Scripts that build animated scenes -
★ ★ ★ ★ ★ ★ ★
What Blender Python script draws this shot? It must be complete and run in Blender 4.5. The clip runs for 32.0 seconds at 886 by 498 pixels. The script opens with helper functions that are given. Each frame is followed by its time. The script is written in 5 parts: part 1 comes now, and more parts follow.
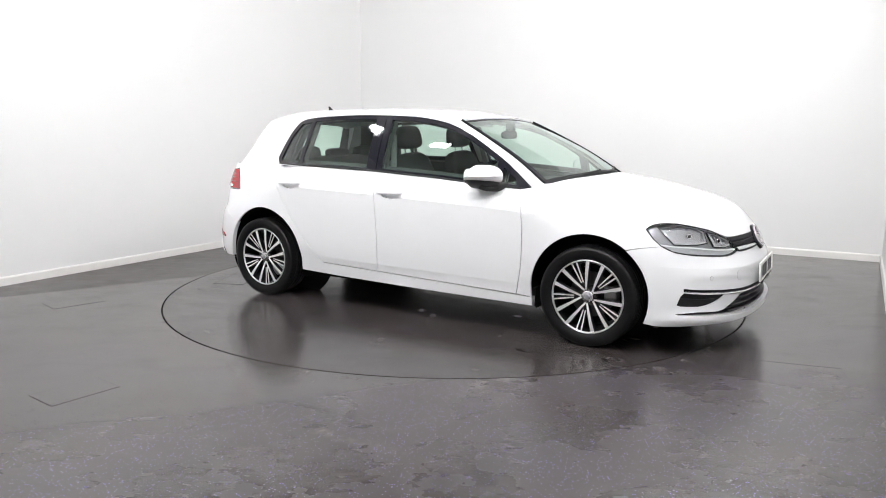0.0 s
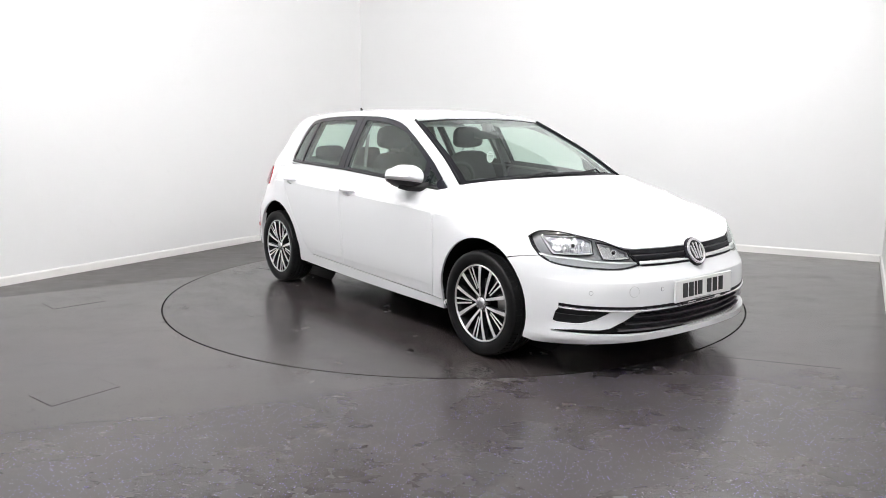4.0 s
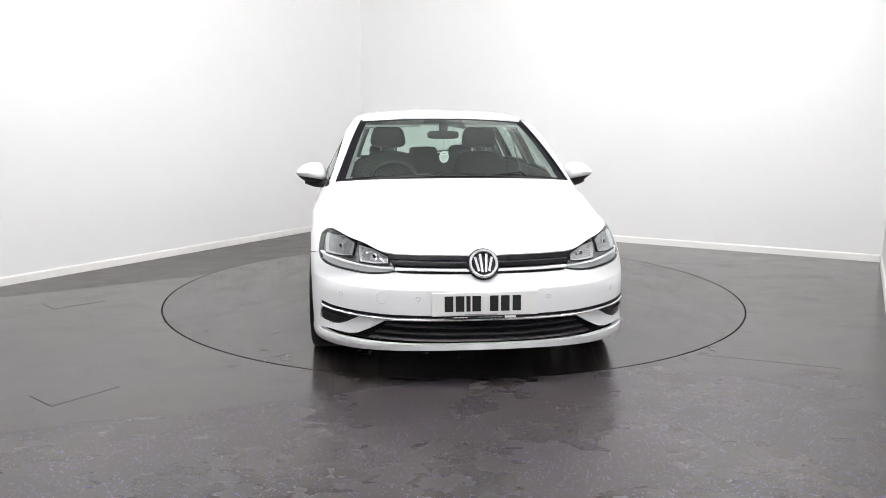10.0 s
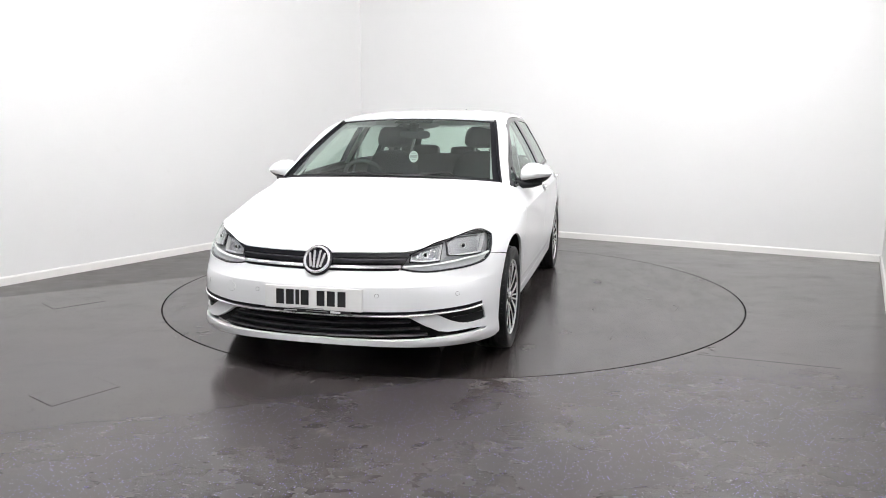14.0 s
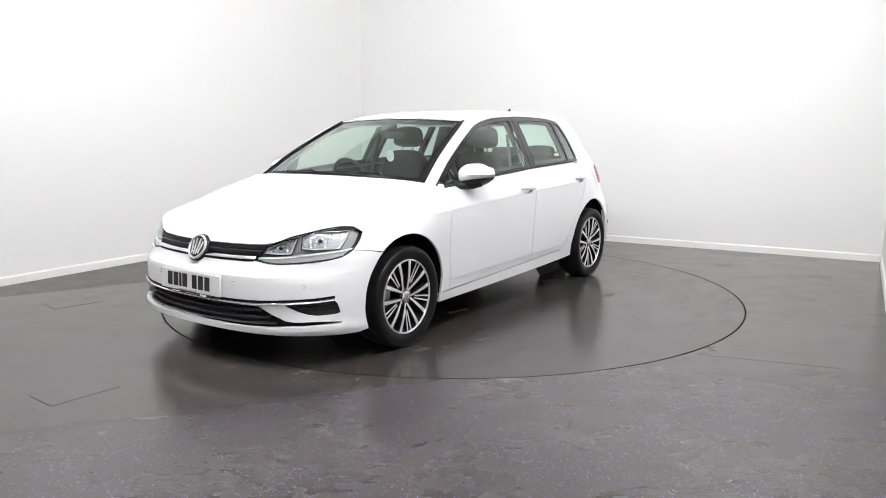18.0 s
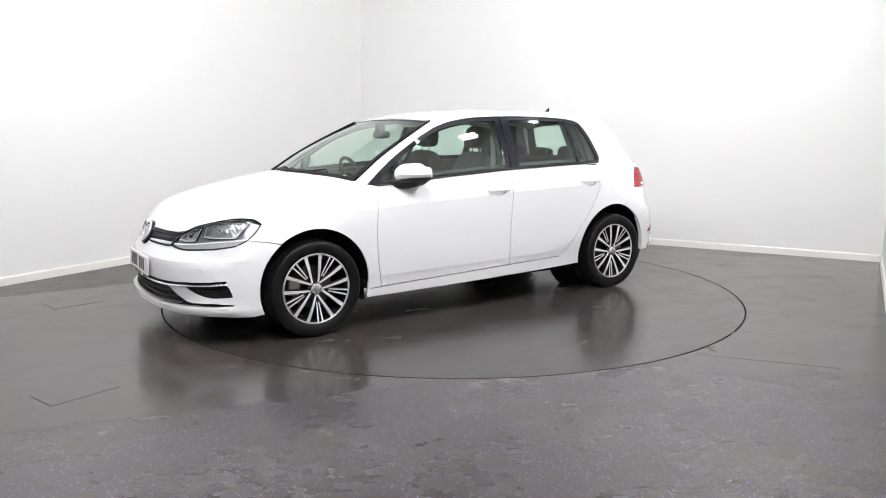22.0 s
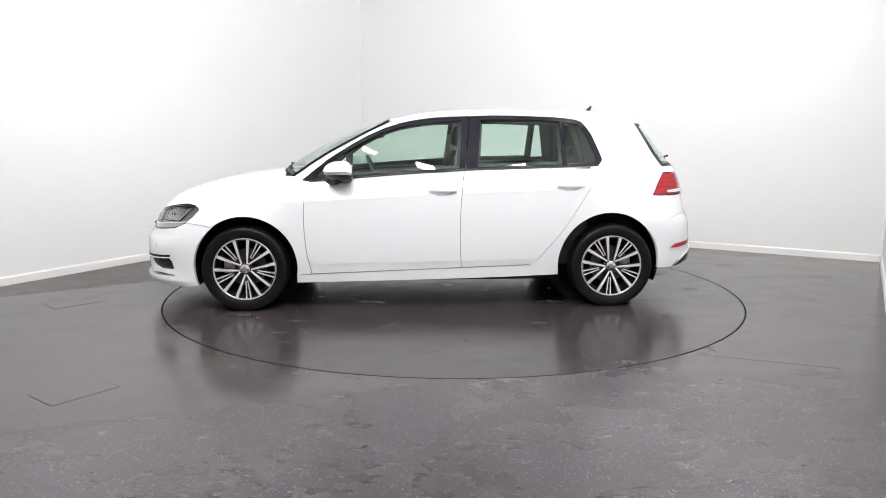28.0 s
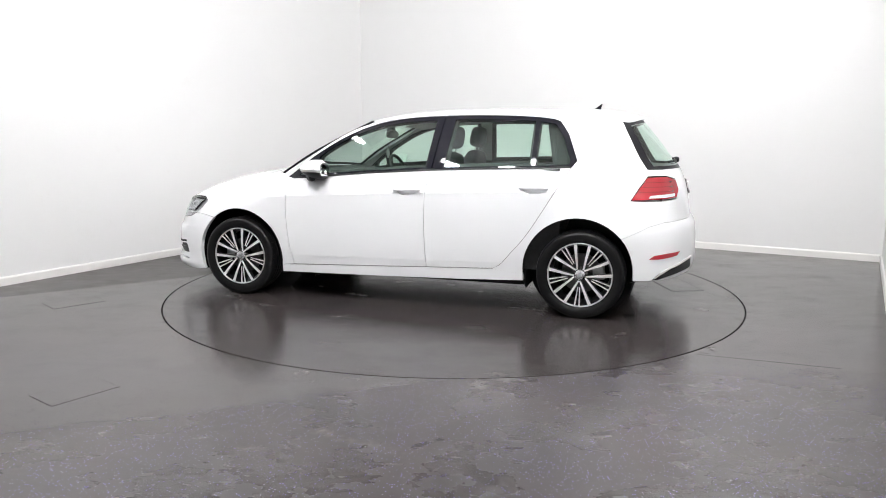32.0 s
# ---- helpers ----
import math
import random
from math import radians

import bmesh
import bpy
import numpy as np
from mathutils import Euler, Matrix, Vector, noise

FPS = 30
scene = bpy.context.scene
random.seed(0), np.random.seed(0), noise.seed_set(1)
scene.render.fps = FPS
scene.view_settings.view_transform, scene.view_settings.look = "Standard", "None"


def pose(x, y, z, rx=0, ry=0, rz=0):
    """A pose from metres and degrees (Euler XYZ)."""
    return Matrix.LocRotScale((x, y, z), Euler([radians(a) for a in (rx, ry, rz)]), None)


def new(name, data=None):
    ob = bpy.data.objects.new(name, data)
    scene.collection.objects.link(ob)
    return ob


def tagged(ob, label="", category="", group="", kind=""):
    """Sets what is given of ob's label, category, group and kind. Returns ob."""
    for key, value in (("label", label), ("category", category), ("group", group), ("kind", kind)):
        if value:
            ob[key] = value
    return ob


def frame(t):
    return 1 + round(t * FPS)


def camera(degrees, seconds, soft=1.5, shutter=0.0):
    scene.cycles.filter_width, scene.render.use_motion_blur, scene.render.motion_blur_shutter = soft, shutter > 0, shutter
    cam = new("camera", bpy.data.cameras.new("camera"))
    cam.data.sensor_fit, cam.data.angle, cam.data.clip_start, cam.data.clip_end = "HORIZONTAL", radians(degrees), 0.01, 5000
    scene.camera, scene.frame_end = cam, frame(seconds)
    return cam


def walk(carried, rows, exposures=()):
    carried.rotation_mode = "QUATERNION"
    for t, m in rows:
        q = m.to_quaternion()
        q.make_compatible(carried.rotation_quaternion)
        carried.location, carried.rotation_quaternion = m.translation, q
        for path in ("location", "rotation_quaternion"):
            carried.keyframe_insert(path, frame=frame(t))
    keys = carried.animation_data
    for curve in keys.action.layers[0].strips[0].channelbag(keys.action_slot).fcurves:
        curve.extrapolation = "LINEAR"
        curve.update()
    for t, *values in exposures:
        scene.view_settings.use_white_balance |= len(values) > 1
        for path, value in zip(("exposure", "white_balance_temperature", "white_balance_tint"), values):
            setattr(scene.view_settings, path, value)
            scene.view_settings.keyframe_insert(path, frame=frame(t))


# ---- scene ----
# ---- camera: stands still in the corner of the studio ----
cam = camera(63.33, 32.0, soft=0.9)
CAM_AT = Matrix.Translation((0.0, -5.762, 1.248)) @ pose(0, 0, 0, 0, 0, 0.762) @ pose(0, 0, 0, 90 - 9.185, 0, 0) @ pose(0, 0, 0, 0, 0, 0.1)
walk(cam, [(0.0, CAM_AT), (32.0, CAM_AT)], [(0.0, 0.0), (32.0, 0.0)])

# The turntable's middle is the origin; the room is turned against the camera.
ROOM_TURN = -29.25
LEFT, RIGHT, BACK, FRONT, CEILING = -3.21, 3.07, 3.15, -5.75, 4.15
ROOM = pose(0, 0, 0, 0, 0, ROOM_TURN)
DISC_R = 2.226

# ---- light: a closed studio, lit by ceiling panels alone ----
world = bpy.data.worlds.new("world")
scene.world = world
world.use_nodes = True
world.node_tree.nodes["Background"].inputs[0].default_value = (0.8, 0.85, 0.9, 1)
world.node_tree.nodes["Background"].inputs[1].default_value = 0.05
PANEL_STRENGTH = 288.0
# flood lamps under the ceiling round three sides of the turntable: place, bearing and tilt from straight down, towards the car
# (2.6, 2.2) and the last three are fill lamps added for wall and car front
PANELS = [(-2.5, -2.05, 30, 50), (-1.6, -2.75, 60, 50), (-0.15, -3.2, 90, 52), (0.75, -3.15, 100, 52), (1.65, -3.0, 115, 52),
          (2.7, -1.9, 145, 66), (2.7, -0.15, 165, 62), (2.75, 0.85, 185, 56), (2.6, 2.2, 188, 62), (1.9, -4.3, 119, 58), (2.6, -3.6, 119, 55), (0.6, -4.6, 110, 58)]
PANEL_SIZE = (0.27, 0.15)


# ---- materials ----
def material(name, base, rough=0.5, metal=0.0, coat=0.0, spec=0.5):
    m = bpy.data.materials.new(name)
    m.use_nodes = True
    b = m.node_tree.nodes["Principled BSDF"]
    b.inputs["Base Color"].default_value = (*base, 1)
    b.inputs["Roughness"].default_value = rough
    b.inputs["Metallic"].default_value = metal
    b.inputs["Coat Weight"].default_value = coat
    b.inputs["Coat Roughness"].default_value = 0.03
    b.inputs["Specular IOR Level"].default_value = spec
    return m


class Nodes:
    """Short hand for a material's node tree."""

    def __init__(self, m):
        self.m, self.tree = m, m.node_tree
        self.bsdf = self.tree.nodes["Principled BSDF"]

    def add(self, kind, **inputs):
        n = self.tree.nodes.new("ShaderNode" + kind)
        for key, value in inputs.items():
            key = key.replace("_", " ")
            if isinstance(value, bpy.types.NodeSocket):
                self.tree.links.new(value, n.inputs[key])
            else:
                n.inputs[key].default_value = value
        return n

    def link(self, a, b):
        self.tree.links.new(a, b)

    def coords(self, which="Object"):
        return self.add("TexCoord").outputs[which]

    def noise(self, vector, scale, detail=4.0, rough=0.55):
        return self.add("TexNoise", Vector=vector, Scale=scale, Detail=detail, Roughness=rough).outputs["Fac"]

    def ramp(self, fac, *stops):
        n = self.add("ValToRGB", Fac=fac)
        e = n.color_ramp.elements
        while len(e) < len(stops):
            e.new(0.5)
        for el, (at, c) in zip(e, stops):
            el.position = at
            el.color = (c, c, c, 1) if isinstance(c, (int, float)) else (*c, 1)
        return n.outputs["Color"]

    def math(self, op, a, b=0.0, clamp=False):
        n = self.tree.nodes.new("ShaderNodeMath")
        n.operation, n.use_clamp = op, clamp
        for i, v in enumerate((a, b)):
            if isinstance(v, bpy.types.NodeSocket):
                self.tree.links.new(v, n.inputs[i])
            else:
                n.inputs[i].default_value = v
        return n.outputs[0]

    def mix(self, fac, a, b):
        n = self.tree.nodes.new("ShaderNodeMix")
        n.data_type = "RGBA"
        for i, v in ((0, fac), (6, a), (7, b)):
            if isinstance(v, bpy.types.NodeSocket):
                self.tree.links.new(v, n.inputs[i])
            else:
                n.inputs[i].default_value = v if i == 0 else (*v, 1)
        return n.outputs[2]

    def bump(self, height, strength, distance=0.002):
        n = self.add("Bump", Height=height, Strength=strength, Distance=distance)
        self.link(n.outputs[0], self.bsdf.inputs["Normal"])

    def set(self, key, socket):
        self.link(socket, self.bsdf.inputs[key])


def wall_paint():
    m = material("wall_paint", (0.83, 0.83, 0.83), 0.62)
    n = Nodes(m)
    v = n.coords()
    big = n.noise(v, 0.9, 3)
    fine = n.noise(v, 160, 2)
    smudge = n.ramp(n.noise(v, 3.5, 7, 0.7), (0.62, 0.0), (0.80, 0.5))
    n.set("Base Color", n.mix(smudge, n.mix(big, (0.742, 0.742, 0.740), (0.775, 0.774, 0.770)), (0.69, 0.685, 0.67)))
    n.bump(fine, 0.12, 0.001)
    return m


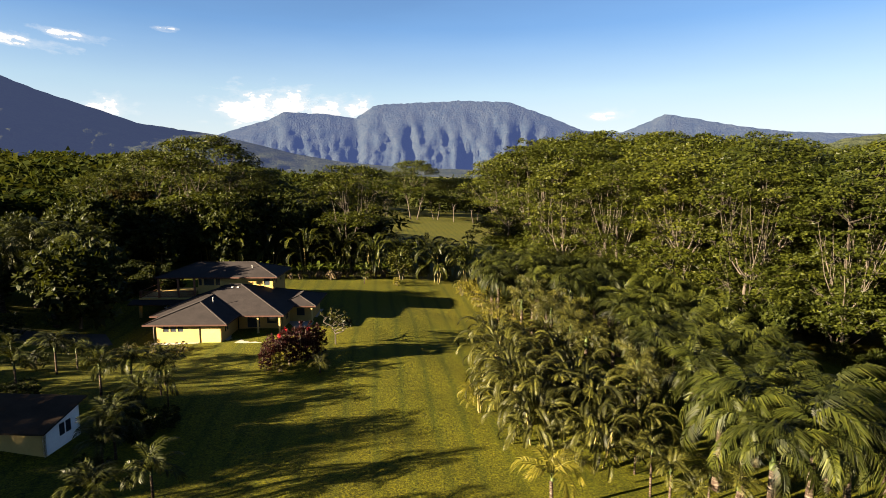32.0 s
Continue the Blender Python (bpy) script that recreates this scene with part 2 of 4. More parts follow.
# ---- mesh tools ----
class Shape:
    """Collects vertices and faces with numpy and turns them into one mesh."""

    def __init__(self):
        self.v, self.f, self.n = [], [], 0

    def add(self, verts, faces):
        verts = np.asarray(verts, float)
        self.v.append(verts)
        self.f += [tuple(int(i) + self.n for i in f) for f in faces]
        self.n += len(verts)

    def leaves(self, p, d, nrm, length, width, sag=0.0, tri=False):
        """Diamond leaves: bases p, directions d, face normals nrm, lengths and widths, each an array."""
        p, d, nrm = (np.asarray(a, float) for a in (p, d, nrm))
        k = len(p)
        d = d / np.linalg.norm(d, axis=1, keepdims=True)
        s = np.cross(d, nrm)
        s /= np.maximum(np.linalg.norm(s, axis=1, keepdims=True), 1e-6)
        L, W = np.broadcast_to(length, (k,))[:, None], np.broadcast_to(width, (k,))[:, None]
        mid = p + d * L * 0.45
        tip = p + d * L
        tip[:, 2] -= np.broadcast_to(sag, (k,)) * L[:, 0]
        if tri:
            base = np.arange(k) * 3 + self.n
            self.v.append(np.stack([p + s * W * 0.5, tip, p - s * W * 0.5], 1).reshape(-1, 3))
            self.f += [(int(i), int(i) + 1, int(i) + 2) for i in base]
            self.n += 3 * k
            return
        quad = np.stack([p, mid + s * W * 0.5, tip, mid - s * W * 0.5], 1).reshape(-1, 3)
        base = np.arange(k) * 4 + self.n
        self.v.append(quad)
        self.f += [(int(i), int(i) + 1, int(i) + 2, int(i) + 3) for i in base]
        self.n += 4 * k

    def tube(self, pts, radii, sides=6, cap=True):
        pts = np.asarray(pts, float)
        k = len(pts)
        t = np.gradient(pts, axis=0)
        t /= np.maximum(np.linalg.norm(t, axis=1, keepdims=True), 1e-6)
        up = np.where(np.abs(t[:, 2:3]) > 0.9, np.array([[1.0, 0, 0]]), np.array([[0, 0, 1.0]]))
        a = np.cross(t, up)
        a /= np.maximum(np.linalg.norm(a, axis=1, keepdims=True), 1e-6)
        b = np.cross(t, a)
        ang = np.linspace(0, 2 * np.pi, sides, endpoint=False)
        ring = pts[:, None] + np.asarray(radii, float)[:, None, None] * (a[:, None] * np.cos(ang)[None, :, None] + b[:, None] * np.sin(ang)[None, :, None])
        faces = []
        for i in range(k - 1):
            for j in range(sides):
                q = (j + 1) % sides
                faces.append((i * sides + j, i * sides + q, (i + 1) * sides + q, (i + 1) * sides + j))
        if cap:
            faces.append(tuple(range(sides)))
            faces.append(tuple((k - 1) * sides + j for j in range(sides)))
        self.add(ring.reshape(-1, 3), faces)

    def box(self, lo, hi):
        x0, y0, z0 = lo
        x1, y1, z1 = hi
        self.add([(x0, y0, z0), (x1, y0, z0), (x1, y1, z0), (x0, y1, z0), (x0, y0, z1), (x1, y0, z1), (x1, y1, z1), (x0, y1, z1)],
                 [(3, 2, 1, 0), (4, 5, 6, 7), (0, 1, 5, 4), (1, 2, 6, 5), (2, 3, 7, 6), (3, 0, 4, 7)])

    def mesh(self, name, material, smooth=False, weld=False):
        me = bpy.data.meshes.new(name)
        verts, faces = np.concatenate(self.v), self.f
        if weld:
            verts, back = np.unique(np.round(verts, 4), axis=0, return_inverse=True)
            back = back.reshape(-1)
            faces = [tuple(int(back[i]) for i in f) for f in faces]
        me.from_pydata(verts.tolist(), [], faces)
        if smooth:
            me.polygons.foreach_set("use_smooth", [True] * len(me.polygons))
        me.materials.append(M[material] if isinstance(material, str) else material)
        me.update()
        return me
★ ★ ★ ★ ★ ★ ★
What you need to do - Write out again, exactly, the lines from the start of the listing up to the line containing "scene = bpy.context.scene", with both ends and without pictures.

Complete output -
What Blender Python script draws this shot? It must be complete and run in Blender 4.5. The clip runs for 32.0 seconds at 886 by 498 pixels. The script opens with helper functions that are given. Each frame is followed by its time. The script is written in 5 parts: part 1 comes now, and more parts follow.
0.0 s
4.0 s
10.0 s
14.0 s
18.0 s
22.0 s
28.0 s
32.0 s
# ---- helpers ----
import math
import random
from math import radians

import bmesh
import bpy
import numpy as np
from mathutils import Euler, Matrix, Vector, noise

FPS = 30
scene = bpy.context.scene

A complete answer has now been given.